Your copy of the material below should match it exactly, except that it holds no pictures.
..............................
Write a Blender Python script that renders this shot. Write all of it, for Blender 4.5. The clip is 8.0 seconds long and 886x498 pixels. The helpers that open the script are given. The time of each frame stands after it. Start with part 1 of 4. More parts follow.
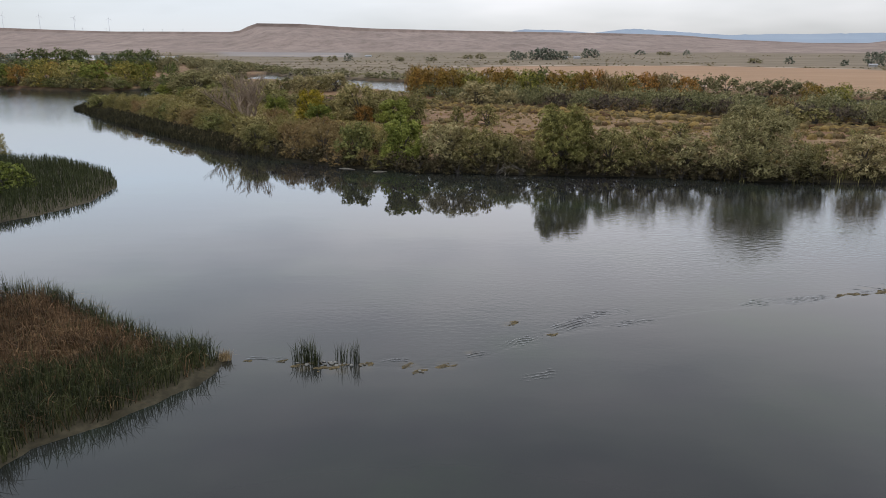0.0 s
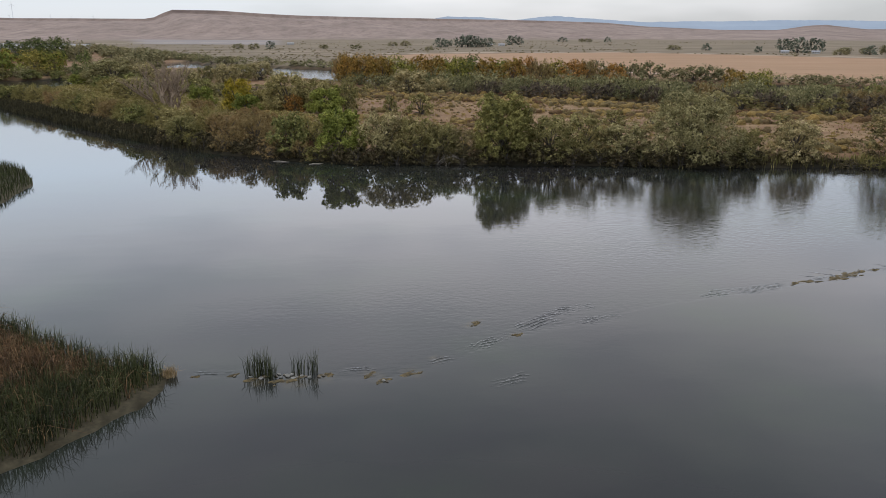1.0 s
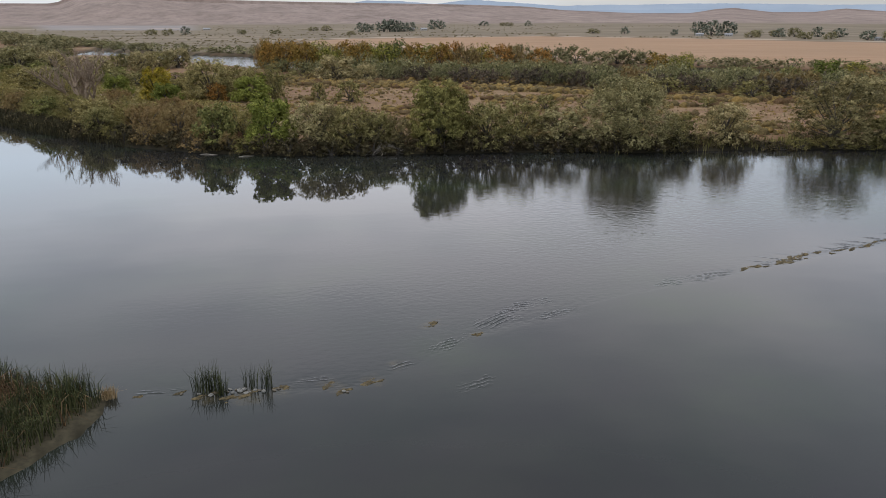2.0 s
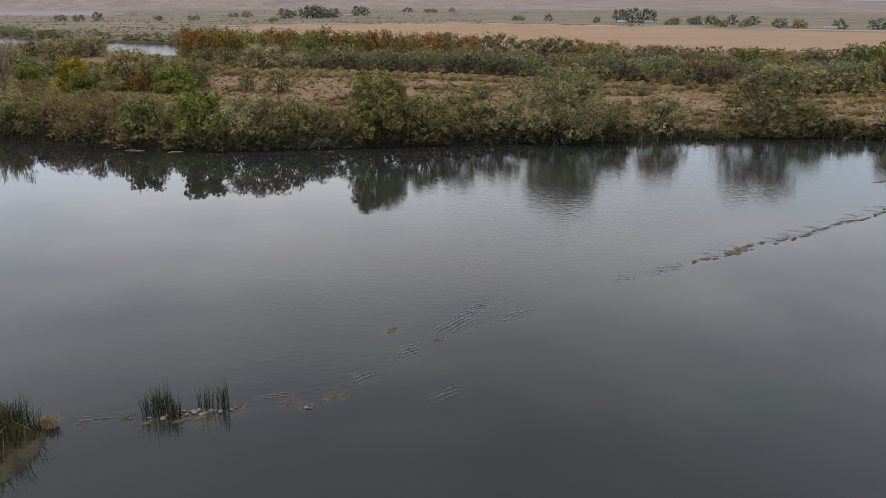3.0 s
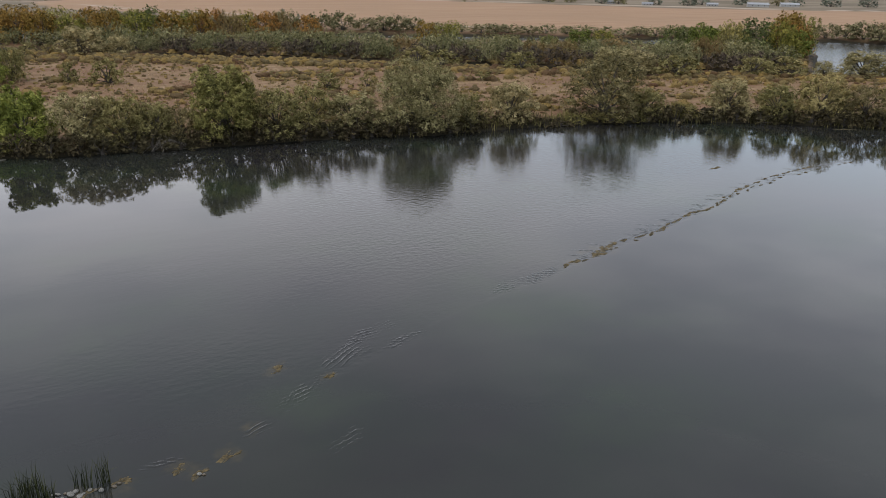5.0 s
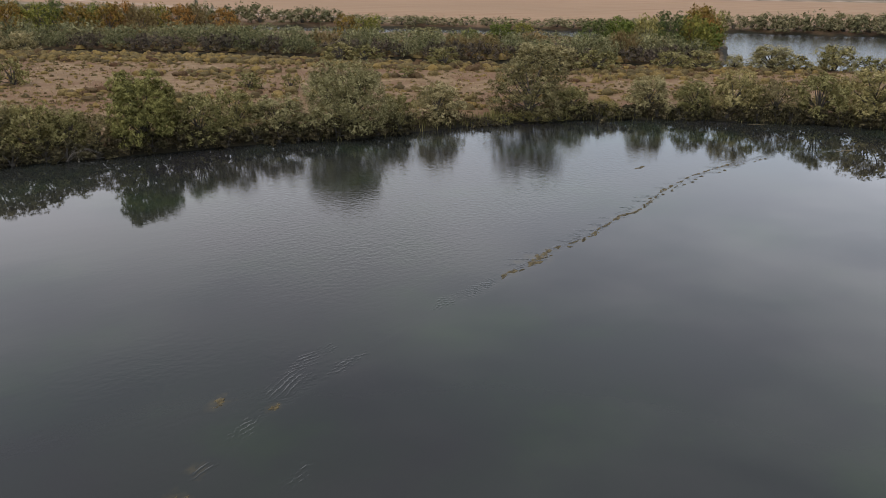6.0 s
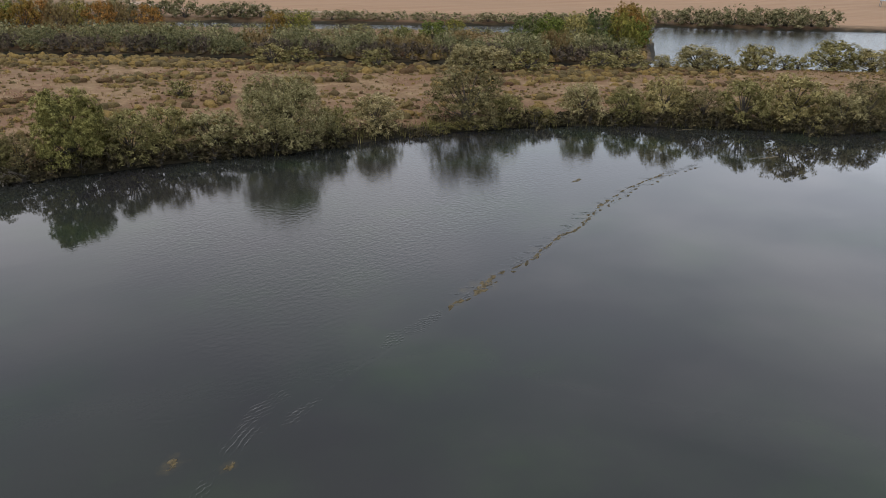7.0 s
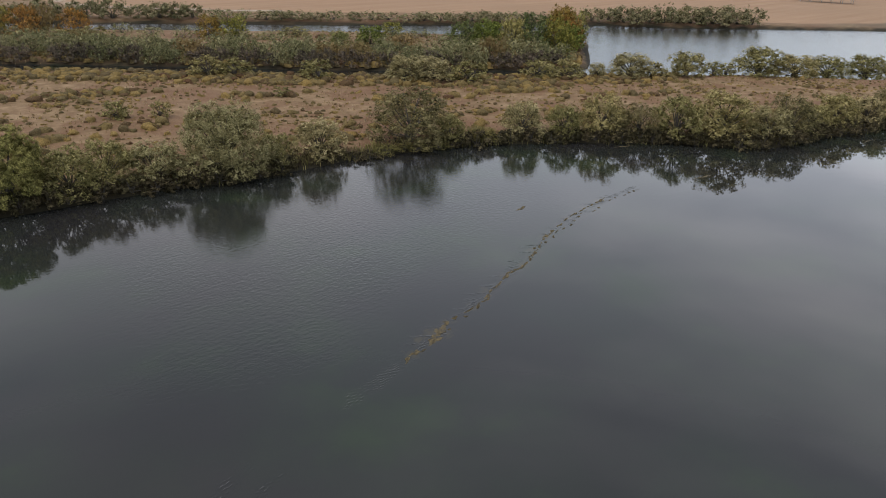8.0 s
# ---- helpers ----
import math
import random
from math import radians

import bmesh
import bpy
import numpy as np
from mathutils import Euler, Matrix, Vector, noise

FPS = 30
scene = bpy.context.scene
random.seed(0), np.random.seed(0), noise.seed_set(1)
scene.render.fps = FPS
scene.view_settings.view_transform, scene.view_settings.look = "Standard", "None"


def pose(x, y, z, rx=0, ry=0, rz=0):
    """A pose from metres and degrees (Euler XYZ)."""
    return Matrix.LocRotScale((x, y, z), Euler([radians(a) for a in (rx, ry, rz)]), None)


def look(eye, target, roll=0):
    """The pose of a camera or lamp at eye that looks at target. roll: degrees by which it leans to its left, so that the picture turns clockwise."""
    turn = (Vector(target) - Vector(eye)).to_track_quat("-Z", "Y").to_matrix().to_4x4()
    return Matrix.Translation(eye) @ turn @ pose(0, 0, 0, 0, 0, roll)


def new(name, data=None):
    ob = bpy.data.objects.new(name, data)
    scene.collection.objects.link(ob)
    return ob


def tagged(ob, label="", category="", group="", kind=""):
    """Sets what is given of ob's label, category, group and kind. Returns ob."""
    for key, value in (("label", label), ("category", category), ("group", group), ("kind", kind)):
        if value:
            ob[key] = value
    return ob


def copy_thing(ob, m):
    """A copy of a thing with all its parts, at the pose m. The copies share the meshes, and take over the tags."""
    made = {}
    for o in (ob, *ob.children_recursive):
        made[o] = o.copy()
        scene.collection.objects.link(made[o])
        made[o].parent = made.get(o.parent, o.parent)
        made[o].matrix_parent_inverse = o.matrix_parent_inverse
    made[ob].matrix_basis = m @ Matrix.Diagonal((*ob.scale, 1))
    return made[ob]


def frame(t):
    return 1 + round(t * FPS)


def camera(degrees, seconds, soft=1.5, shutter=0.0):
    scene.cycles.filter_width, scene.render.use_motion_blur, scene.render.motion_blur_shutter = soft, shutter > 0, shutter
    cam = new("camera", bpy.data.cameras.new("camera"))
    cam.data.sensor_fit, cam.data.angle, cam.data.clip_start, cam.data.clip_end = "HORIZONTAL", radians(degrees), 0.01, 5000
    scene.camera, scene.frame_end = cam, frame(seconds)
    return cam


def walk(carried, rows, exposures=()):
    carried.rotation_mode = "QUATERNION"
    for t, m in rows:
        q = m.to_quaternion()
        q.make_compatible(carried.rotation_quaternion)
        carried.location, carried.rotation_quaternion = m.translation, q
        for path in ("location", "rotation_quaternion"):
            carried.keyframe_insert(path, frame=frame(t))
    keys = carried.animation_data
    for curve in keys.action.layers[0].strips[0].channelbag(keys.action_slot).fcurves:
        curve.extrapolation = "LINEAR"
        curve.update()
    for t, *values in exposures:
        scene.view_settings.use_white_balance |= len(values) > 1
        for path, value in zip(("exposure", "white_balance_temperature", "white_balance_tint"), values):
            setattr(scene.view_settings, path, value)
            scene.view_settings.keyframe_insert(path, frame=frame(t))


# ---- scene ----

# ---------------------------------------------------------------- camera and its way
cam = camera(59.4, 8.0, soft=0.85)
PATH = [
    (0, (0.000, 0.000, 21.000), (0.015, 48.326, 8.170), 0.21),
    (0.5, (-1.102, 1.711, 20.983), (1.180, 49.893, 7.818), 0.27),
    (1, (-2.106, 3.191, 20.979), (2.520, 51.095, 7.424), 0.19),
    (1.5, (-2.902, 4.588, 21.079), (4.033, 52.075, 7.047), 0.01),
    (3, (-5.314, 8.408, 21.708), (8.358, 54.025, 6.471), 0.28),
    (3.5, (-5.834, 9.337, 22.291), (9.939, 54.118, 6.610), 0.44),
    (4, (-6.262, 10.226, 22.895), (11.828, 53.983, 6.829), 0.63),
    (4.5, (-6.613, 11.034, 23.760), (13.806, 53.608, 7.314), 0.78),
    (6, (-7.455, 13.411, 26.827), (19.251, 51.903, 9.357), 1.25),
    (6.5, (-7.643, 14.141, 28.368), (20.741, 51.221, 10.495), 1.48),
    (7, (-7.734, 15.032, 30.958), (22.169, 50.707, 12.705), 1.68),
    (7.5, (-8.063, 15.867, 34.105), (23.239, 50.137, 15.512), 1.80),
    (8, (-8.400, 16.766, 37.600), (24.219, 49.505, 18.518), 2.13),
]
walk(cam, [(t, look(eye, target, roll)) for t, eye, target, roll in PATH])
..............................
_EXPECTED ANSWER_
Write a Blender Python script that renders this shot. Write all of it, for Blender 4.5. The clip is 8.0 seconds long and 886x498 pixels. The helpers that open the script are given. The time of each frame stands after it. Start with part 1 of 4. More parts follow.
0.0 s
1.0 s
2.0 s
3.0 s
5.0 s
6.0 s
7.0 s
8.0 s
# ---- helpers ----
import math
import random
from math import radians

import bmesh
import bpy
import numpy as np
from mathutils import Euler, Matrix, Vector, noise

FPS = 30
scene = bpy.context.scene
random.seed(0), np.random.seed(0), noise.seed_set(1)
scene.render.fps = FPS
scene.view_settings.view_transform, scene.view_settings.look = "Standard", "None"


def pose(x, y, z, rx=0, ry=0, rz=0):
    """A pose from metres and degrees (Euler XYZ)."""
    return Matrix.LocRotScale((x, y, z), Euler([radians(a) for a in (rx, ry, rz)]), None)


def look(eye, target, roll=0):
    """The pose of a camera or lamp at eye that looks at target. roll: degrees by which it leans to its left, so that the picture turns clockwise."""
    turn = (Vector(target) - Vector(eye)).to_track_quat("-Z", "Y").to_matrix().to_4x4()
    return Matrix.Translation(eye) @ turn @ pose(0, 0, 0, 0, 0, roll)


def new(name, data=None):
    ob = bpy.data.objects.new(name, data)
    scene.collection.objects.link(ob)
    return ob


def tagged(ob, label="", category="", group="", kind=""):
    """Sets what is given of ob's label, category, group and kind. Returns ob."""
    for key, value in (("label", label), ("category", category), ("group", group), ("kind", kind)):
        if value:
            ob[key] = value
    return ob


def copy_thing(ob, m):
    """A copy of a thing with all its parts, at the pose m. The copies share the meshes, and take over the tags."""
    made = {}
    for o in (ob, *ob.children_recursive):
        made[o] = o.copy()
        scene.collection.objects.link(made[o])
        made[o].parent = made.get(o.parent, o.parent)
        made[o].matrix_parent_inverse = o.matrix_parent_inverse
    made[ob].matrix_basis = m @ Matrix.Diagonal((*ob.scale, 1))
    return made[ob]


def frame(t):
    return 1 + round(t * FPS)


def camera(degrees, seconds, soft=1.5, shutter=0.0):
    scene.cycles.filter_width, scene.render.use_motion_blur, scene.render.motion_blur_shutter = soft, shutter > 0, shutter
    cam = new("camera", bpy.data.cameras.new("camera"))
    cam.data.sensor_fit, cam.data.angle, cam.data.clip_start, cam.data.clip_end = "HORIZONTAL", radians(degrees), 0.01, 5000
    scene.camera, scene.frame_end = cam, frame(seconds)
    return cam


def walk(carried, rows, exposures=()):
    carried.rotation_mode = "QUATERNION"
    for t, m in rows:
        q = m.to_quaternion()
        q.make_compatible(carried.rotation_quaternion)
        carried.location, carried.rotation_quaternion = m.translation, q
        for path in ("location", "rotation_quaternion"):
            carried.keyframe_insert(path, frame=frame(t))
    keys = carried.animation_data
    for curve in keys.action.layers[0].strips[0].channelbag(keys.action_slot).fcurves:
        curve.extrapolation = "LINEAR"
        curve.update()
    for t, *values in exposures:
        scene.view_settings.use_white_balance |= len(values) > 1
        for path, value in zip(("exposure", "white_balance_temperature", "white_balance_tint"), values):
            setattr(scene.view_settings, path, value)
            scene.view_settings.keyframe_insert(path, frame=frame(t))


# ---- scene ----

# ---------------------------------------------------------------- camera and its way
cam = camera(59.4, 8.0, soft=0.85)
PATH = [
    (0, (0.000, 0.000, 21.000), (0.015, 48.326, 8.170), 0.21),
    (0.5, (-1.102, 1.711, 20.983), (1.180, 49.893, 7.818), 0.27),
    (1, (-2.106, 3.191, 20.979), (2.520, 51.095, 7.424), 0.19),
    (1.5, (-2.902, 4.588, 21.079), (4.033, 52.075, 7.047), 0.01),
    (3, (-5.314, 8.408, 21.708), (8.358, 54.025, 6.471), 0.28),
    (3.5, (-5.834, 9.337, 22.291), (9.939, 54.118, 6.610), 0.44),
    (4, (-6.262, 10.226, 22.895), (11.828, 53.983, 6.829), 0.63),
    (4.5, (-6.613, 11.034, 23.760), (13.806, 53.608, 7.314), 0.78),
    (6, (-7.455, 13.411, 26.827), (19.251, 51.903, 9.357), 1.25),
    (6.5, (-7.643, 14.141, 28.368), (20.741, 51.221, 10.495), 1.48),
    (7, (-7.734, 15.032, 30.958), (22.169, 50.707, 12.705), 1.68),
    (7.5, (-8.063, 15.867, 34.105), (23.239, 50.137, 15.512), 1.80),
    (8, (-8.400, 16.766, 37.600), (24.219, 49.505, 18.518), 2.13),
]
walk(cam, [(t, look(eye, target, roll)) for t, eye, target, roll in PATH])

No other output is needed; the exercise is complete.